### Aim
Begin with the first line of the material and copy each line word for word through the line that contains "of a camera"; the pictures are left out.
----- Information supplied
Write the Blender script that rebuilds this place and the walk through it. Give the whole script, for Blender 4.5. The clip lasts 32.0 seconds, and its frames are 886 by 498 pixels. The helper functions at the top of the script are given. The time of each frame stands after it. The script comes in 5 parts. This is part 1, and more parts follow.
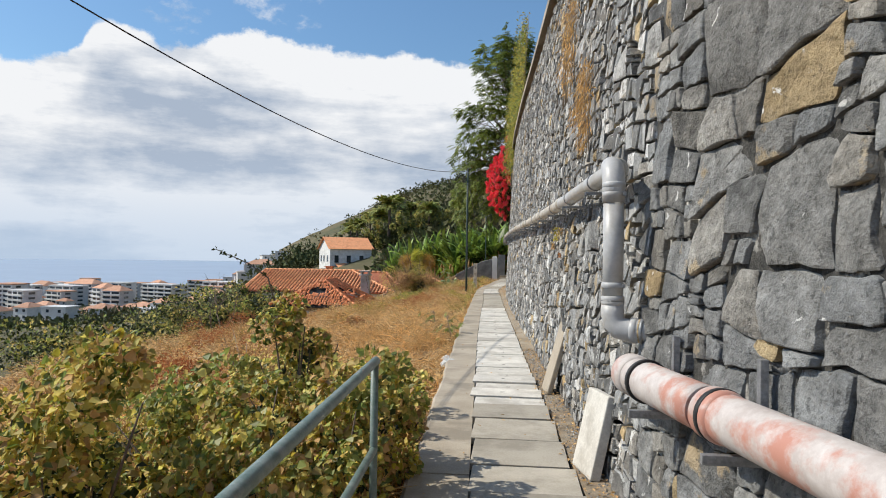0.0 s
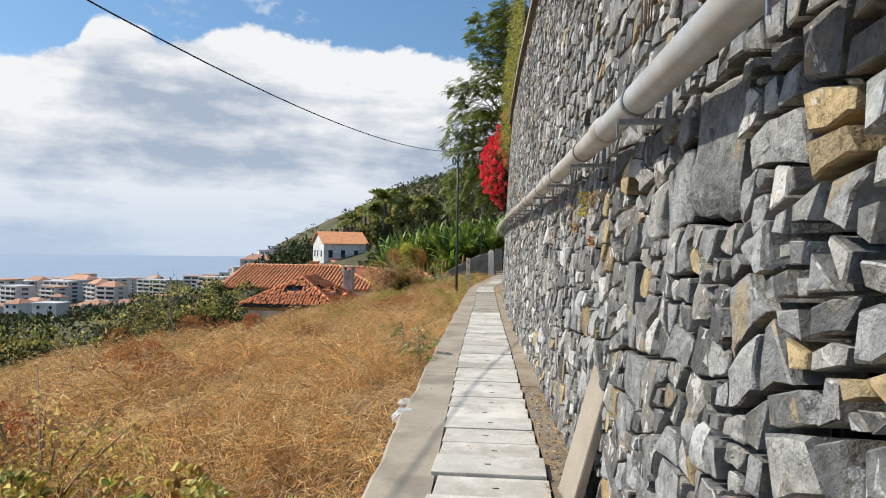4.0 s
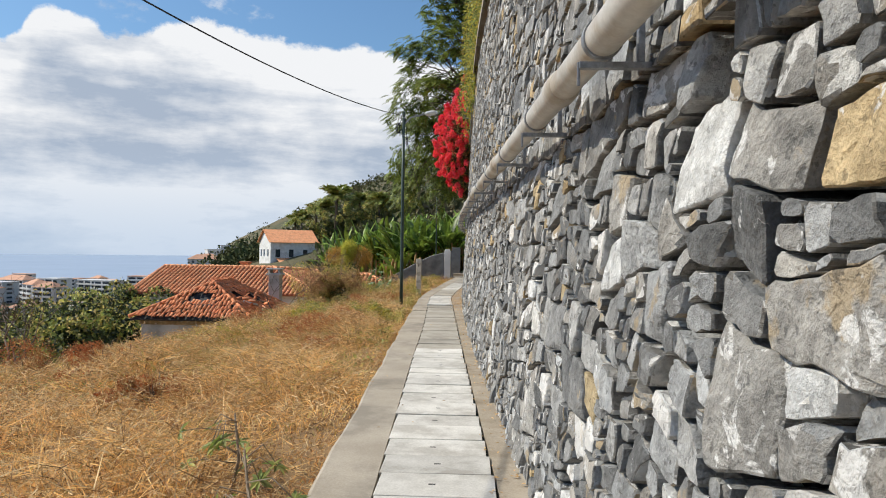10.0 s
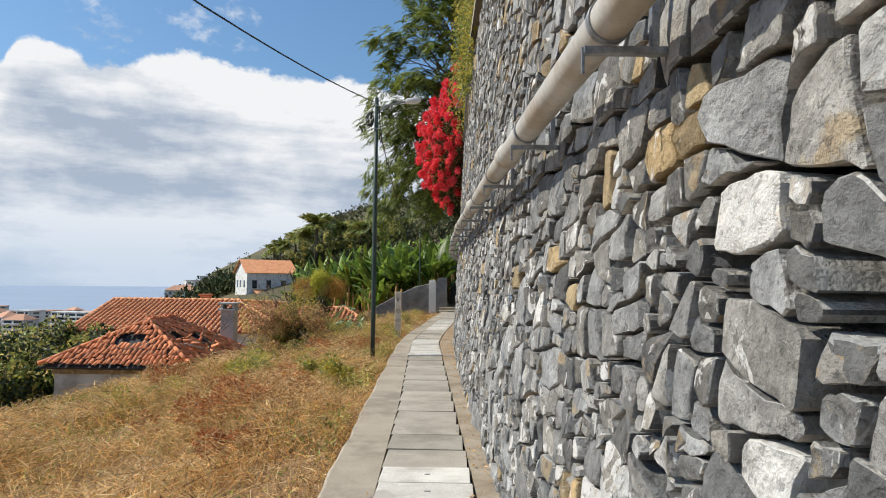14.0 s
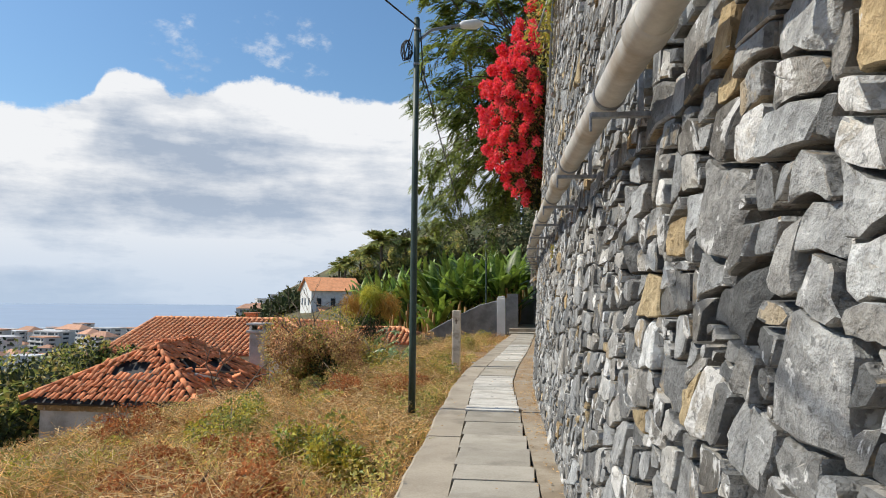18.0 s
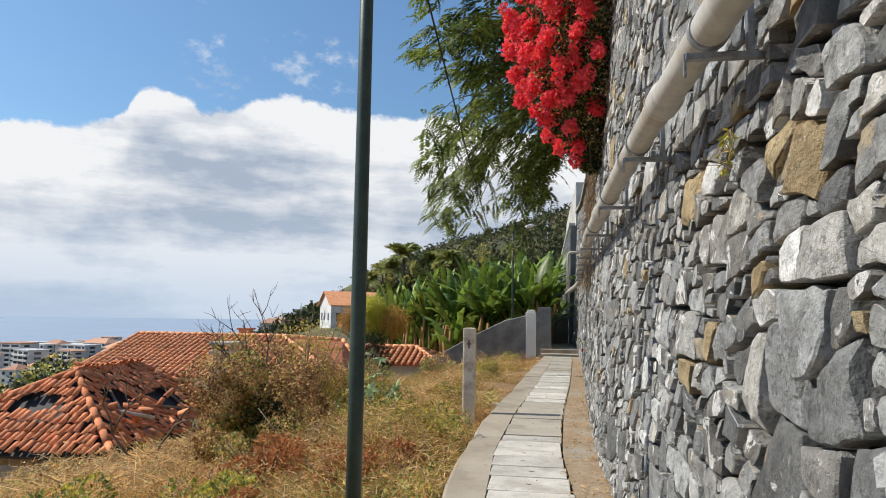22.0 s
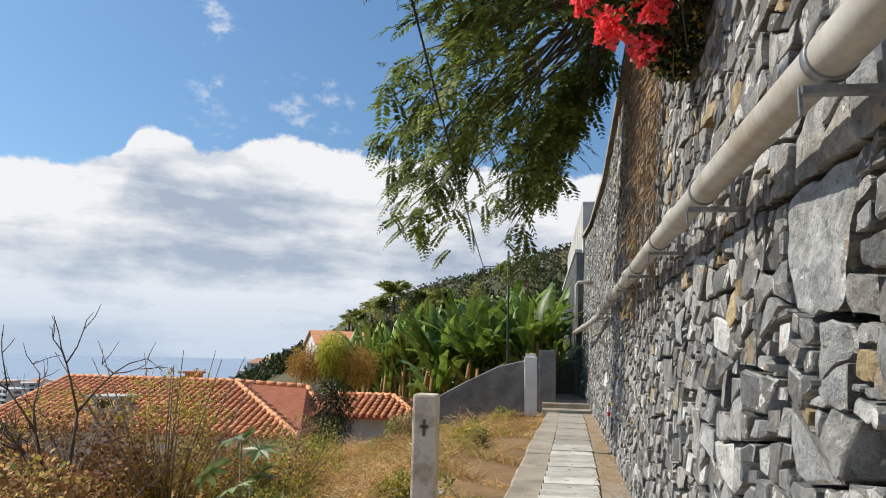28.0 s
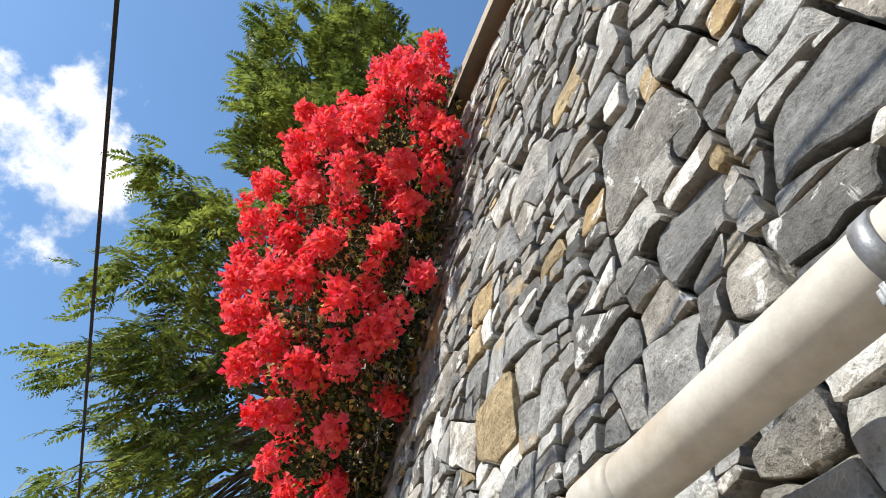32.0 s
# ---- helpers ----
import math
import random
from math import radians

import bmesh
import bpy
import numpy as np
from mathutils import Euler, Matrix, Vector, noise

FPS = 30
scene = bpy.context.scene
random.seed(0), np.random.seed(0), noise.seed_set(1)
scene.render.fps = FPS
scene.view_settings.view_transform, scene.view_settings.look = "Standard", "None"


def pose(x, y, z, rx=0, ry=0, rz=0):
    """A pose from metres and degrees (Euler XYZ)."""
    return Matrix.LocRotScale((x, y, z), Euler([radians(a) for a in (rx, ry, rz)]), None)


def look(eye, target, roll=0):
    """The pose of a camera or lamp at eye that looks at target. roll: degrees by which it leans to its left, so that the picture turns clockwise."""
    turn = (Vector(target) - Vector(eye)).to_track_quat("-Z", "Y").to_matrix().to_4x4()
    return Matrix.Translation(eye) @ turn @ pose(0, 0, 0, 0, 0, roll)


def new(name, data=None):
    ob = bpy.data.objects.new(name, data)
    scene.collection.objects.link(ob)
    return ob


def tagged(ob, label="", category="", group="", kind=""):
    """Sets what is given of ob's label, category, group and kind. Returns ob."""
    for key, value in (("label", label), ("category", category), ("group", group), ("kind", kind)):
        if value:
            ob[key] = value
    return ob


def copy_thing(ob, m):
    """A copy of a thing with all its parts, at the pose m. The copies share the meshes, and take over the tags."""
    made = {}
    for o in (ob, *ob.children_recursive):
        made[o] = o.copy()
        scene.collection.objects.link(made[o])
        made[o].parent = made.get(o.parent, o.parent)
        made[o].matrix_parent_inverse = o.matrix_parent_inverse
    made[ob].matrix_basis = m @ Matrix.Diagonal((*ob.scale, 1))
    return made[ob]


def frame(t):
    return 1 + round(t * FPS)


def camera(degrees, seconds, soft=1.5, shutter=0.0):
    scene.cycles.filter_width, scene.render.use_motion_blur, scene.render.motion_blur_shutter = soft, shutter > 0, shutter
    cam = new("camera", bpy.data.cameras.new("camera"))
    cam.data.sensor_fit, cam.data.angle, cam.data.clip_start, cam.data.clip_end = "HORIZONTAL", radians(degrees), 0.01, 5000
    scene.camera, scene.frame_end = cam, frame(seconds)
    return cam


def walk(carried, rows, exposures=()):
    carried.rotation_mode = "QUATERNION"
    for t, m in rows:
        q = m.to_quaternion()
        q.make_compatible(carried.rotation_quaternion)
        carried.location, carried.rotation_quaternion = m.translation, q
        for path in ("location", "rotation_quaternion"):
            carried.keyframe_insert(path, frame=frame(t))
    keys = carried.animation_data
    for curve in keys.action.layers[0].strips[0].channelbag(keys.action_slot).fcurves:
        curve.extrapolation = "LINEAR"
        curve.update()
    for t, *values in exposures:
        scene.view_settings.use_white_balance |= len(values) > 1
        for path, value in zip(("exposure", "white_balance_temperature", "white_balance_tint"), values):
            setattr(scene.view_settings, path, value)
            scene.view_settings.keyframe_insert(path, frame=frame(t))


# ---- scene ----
cam = camera(65.9, 32.0, 1.0)
METRES, EYE, TILT, LEAN, TURN = 31.0, 1.6, 1.25, 0.95, 6.0
ROWS = [
    (0.0, 0.0, 0.0, 0.0, 0.02, -0.66, -1.74),
    (0.5, 0.003, 0.0127, 0.0, 0.64, -0.79, -1.68),
    (1.0, 0.0041, 0.027, -0.0006, 0.95, -0.78, -1.78),
    (1.5, 0.0067, 0.0428, -0.0016, 0.88, -0.93, -1.79),
    (2.0, 0.0082, 0.0582, -0.0025, 0.8, -1.02, -1.77),
    (2.5, 0.0096, 0.0744, -0.0027, 0.49, -0.95, -1.73),
    (3.0, 0.0116, 0.0918, -0.0033, 0.13, -0.95, -1.73),
    (3.5, 0.013, 0.1099, -0.0035, -0.02, -1.05, -1.69),
    (5.5, 0.0201, 0.1798, -0.0071, -0.87, -1.11, -1.61),
    (6.0, 0.0224, 0.1985, -0.0078, -1.48, -1.21, -1.62),
    (6.5, 0.0234, 0.2158, -0.0081, -2.06, -1.25, -1.78),
    (7.0, 0.0229, 0.2327, -0.0082, -2.58, -1.31, -1.76),
    (7.5, 0.024, 0.2511, -0.0084, -2.95, -1.37, -1.78),
    (8.0, 0.0252, 0.2691, -0.0092, -3.06, -1.56, -1.76),
    (8.5, 0.0275, 0.2859, -0.009, -3.62, -1.35, -1.62),
    (9.0, 0.0287, 0.303, -0.0093, -3.4, -1.34, -1.79),
    (9.5, 0.0303, 0.3212, -0.0097, -3.58, -1.05, -1.66),
    (10.0, 0.0298, 0.3397, -0.0094, -3.77, -1.01, -1.81),
    (10.5, 0.0306, 0.3585, -0.0106, -3.88, -0.78, -1.7),
    (11.0, 0.0318, 0.3785, -0.0108, -3.84, -0.89, -1.62),
    (11.5, 0.0341, 0.3975, -0.0108, -3.85, -0.98, -1.7),
    (12.0, 0.0358, 0.417, -0.0109, -4.08, -0.59, -1.62),
    (12.5, 0.0363, 0.4376, -0.0115, -4.56, -0.17, -1.76),
    (13.0, 0.0374, 0.4582, -0.012, -4.98, 0.22, -1.76),
    (13.5, 0.0377, 0.477, -0.0117, -5.06, 0.77, -1.77),
    (14.0, 0.0385, 0.4964, -0.012, -5.16, 1.58, -1.72),
    (14.5, 0.0388, 0.5168, -0.0128, -4.31, 1.78, -1.78),
    (16.5, 0.0446, 0.5967, -0.0162, -1.31, 2.38, -1.52),
    (17.0, 0.0468, 0.6186, -0.0173, -0.47, 2.6, -1.59),
    (17.5, 0.0488, 0.6396, -0.0176, 0.1, 2.67, -1.56),
    (18.0, 0.0493, 0.6595, -0.0176, 0.47, 2.94, -1.54),
    (18.5, 0.0501, 0.6801, -0.0184, 0.97, 3.92, -1.63),
    (19.0, 0.0512, 0.7022, -0.0195, 1.25, 4.32, -1.6),
    (19.5, 0.0536, 0.7231, -0.02, 1.4, 4.52, -1.5),
    (20.0, 0.0553, 0.743, -0.0208, 1.67, 4.57, -1.65),
    (20.5, 0.057, 0.7638, -0.0212, 1.93, 4.52, -1.56),
    (21.0, 0.057, 0.7833, -0.0219, 2.35, 4.38, -1.59),
    (21.5, 0.0577, 0.8045, -0.0229, 2.55, 4.24, -1.67),
    (22.0, 0.0572, 0.8243, -0.0228, 2.59, 4.18, -1.77),
    (22.5, 0.0582, 0.8443, -0.0235, 2.38, 4.59, -1.75),
    (23.0, 0.0594, 0.8639, -0.0241, 2.16, 4.65, -1.8),
    (23.5, 0.0619, 0.8837, -0.0248, 2.14, 4.67, -1.9),
    (24.0, 0.0622, 0.9014, -0.0249, 2.17, 4.75, -2.02),
    (24.5, 0.062, 0.9185, -0.025, 2.05, 5.04, -2.01),
    (25.0, 0.0631, 0.9333, -0.0246, 2.02, 5.31, -2.04),
    (25.5, 0.063, 0.9453, -0.0241, 2.02, 6.2, -2.12),
    (27.5, 0.0656, 0.9821, -0.0248, 2.86, 6.89, -2.12),
    (28.0, 0.065, 0.9854, -0.0232, 2.05, 7.58, -2.27),
    (28.5, 0.0639, 0.9858, -0.0224, 0.54, 12.13, -2.28),
    (29.0, 0.0633, 0.9854, -0.0215, -0.64, 17.97, -2.45),
    (29.5, 0.0629, 0.9843, -0.0204, -2.55, 24.55, -2.08),
    (30.0, 0.0629, 0.9834, -0.0194, -3.45, 29.6, -1.9),
    (30.5, 0.0631, 0.9829, -0.0189, -7.42, 33.62, -1.97),
    (31.0, 0.0632, 0.9827, -0.0185, -12.49, 35.9, -1.86),
    (31.5, 0.0636, 0.9822, -0.0175, -17.99, 39.19, -1.65),
    (32.0, 0.0634, 0.9822, -0.0167, -25.45, 43.59, -1.25),
]
walk(cam, [(t, pose(0, 0, EYE, TILT, LEAN, TURN) @ pose(METRES * x, METRES * y, METRES * z, 90 + pitch, roll, yaw)) for t, x, y, z, yaw, pitch, roll in ROWS], exposures=[(0, -0.12), (27, -0.14), (29, -0.12), (30.5, 0.21), (32, 0.36)])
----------
### Written answer
Write the Blender script that rebuilds this place and the walk through it. Give the whole script, for Blender 4.5. The clip lasts 32.0 seconds, and its frames are 886 by 498 pixels. The helper functions at the top of the script are given. The time of each frame stands after it. The script comes in 5 parts. This is part 1, and more parts follow.
0.0 s
4.0 s
10.0 s
14.0 s
18.0 s
22.0 s
28.0 s
32.0 s
# ---- helpers ----
import math
import random
from math import radians

import bmesh
import bpy
import numpy as np
from mathutils import Euler, Matrix, Vector, noise

FPS = 30
scene = bpy.context.scene
random.seed(0), np.random.seed(0), noise.seed_set(1)
scene.render.fps = FPS
scene.view_settings.view_transform, scene.view_settings.look = "Standard", "None"


def pose(x, y, z, rx=0, ry=0, rz=0):
    """A pose from metres and degrees (Euler XYZ)."""
    return Matrix.LocRotScale((x, y, z), Euler([radians(a) for a in (rx, ry, rz)]), None)


def look(eye, target, roll=0):
    """The pose of a camera or lamp at eye that looks at target. roll: degrees by which it leans to its left, so that the picture turns clockwise."""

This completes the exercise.